Limitations & Future Work¶
- Validation is limited to the ~2B total parameter scale; experiments at 10B+ parameters are absent.
- The EMA mechanism assumes that the distribution of expert outputs changes smoothly—this assumption may not hold in very early training or under abrupt learning rate changes.
- Default vectors are input-agnostic constants; more refined approximations (e.g., input-conditioned default vectors) may yield further improvements.
- Effects on fine-tuning or downstream tasks are not evaluated; only pretraining benchmarks are assessed.
- No direct comparison with DeepSeek's auxiliary-loss-free scheme within the same codebase.
Related Work & Insights¶
- vs. SparseMixer: SparseMixer estimates true router gradients via linear approximation, but the introduced noise causes it to lag behind TopK early in training, and it ultimately does not surpass Default MoE.

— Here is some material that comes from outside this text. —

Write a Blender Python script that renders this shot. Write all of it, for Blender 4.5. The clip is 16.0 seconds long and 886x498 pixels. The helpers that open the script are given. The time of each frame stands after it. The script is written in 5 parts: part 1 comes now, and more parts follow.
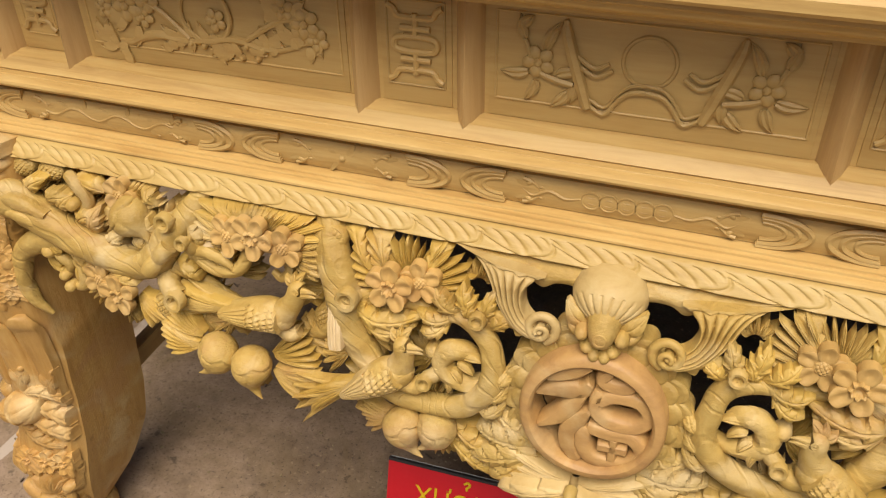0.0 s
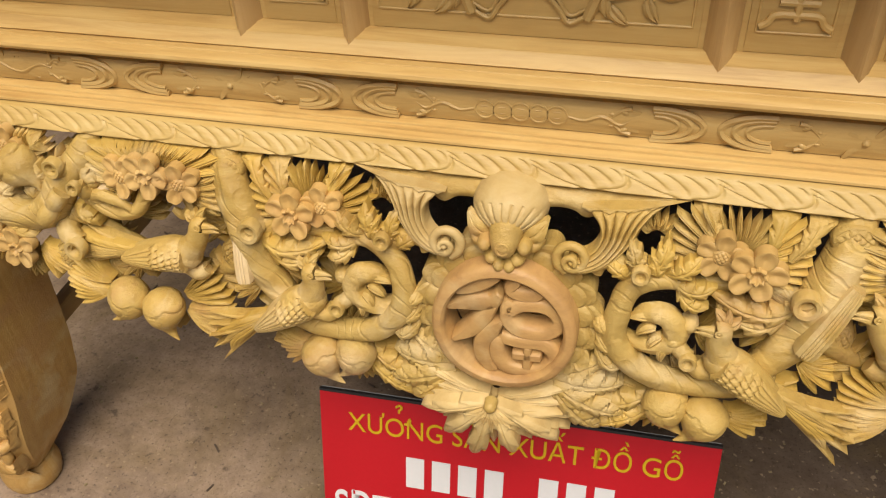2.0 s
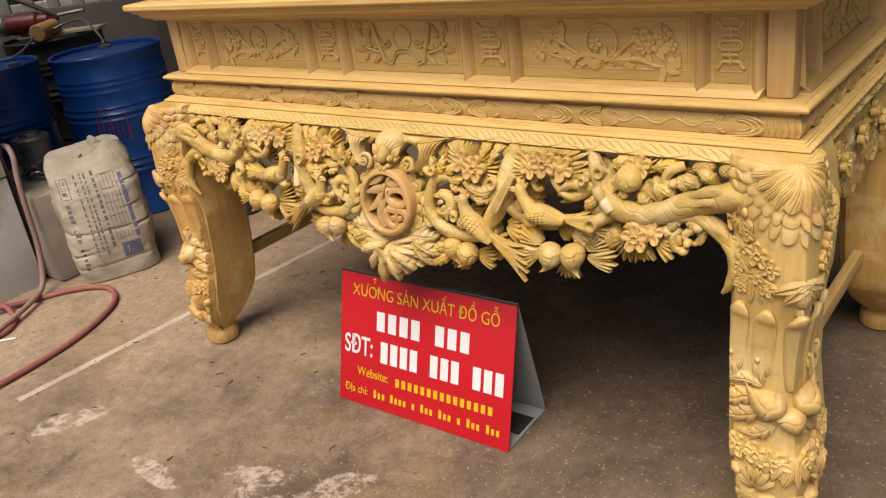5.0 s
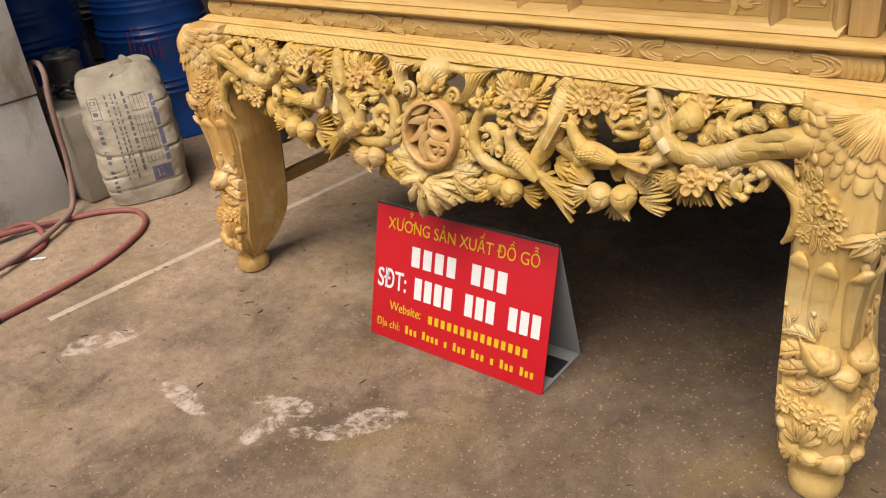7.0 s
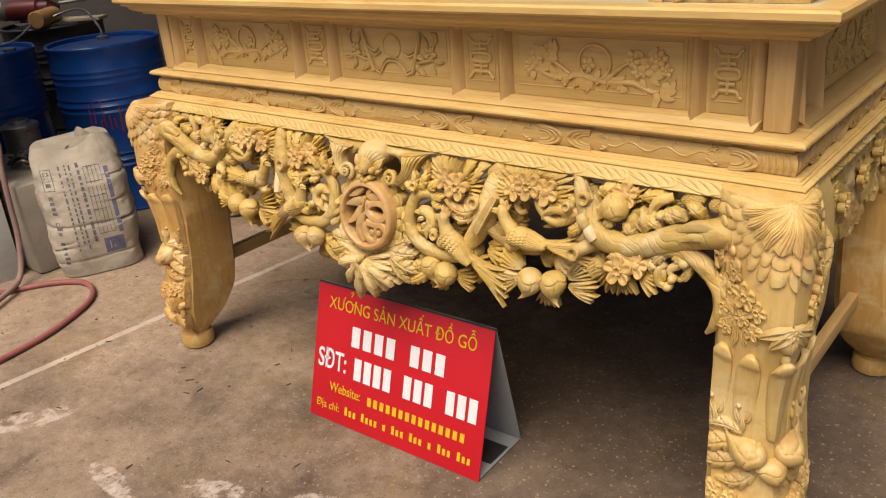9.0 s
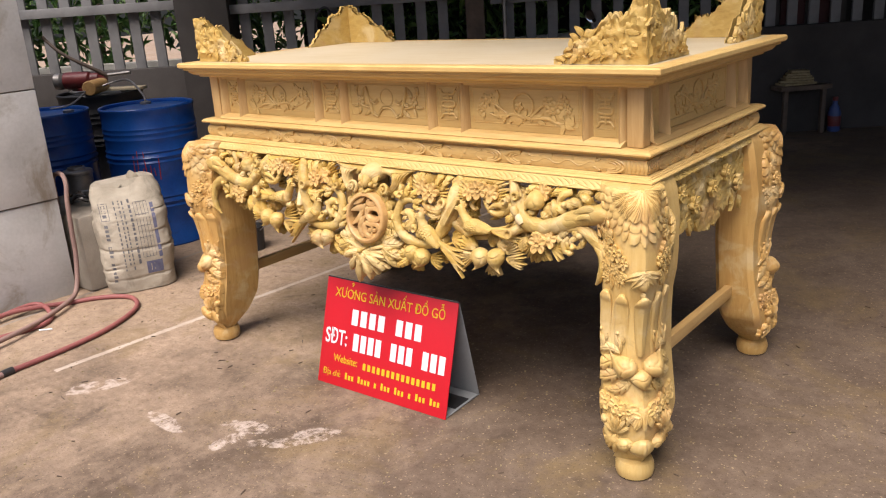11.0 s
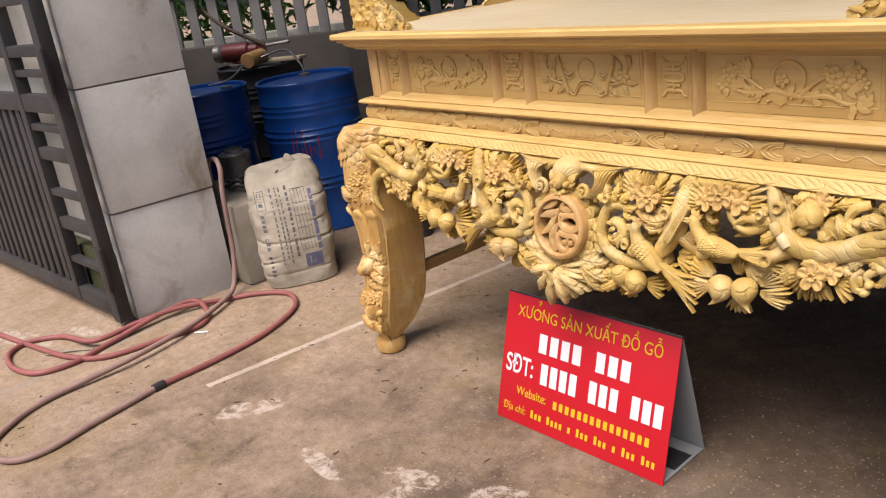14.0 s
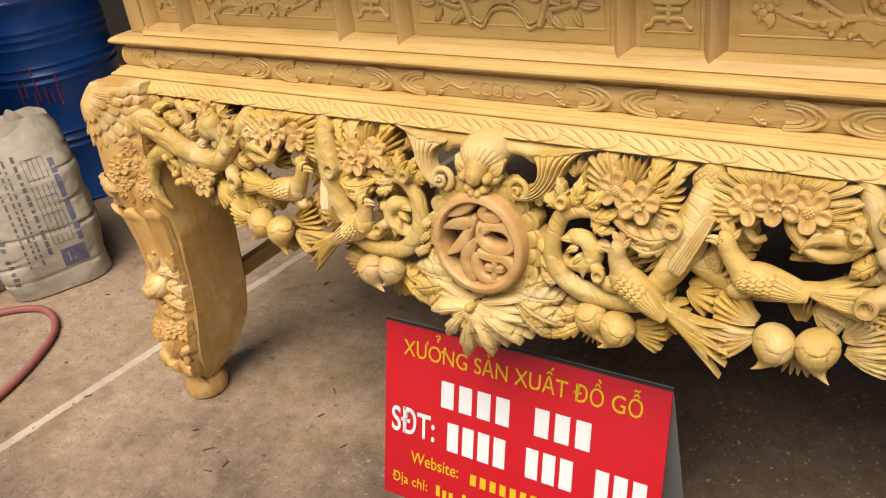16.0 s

- vs. ReMoE: ReMoE attempts to learn continuous routing weights but is highly unstable; it fails to converge in the authors' experimental setting.
- vs. Loss-Free Balancing (DeepSeek): Under globally reduced auxiliary loss, it underperforms a well-tuned TopK baseline.
- The Default MoE approach may serve as a reference for MoE training in DeepSeek-V3—any MoE model using TopK routing can incorporate EMA default vectors at near-zero cost.
Rating¶
- Novelty: ⭐⭐⭐⭐ The idea of approximating missing expert outputs with EMA is simple and elegant, with clear theoretical analysis.
- Experimental Thoroughness: ⭐⭐⭐⭐⭐ Long 160B-token training, comprehensive ablations (5 MoE configurations, learning rates, model scales), and detailed efficiency analysis.
- Writing Quality: ⭐⭐⭐⭐ The narrative framing via gradient error analysis is logically coherent and well-illustrated.
- Value: ⭐⭐⭐⭐ Practical improvements to MoE training, open-sourced code, and near-zero overhead make it highly adoptable.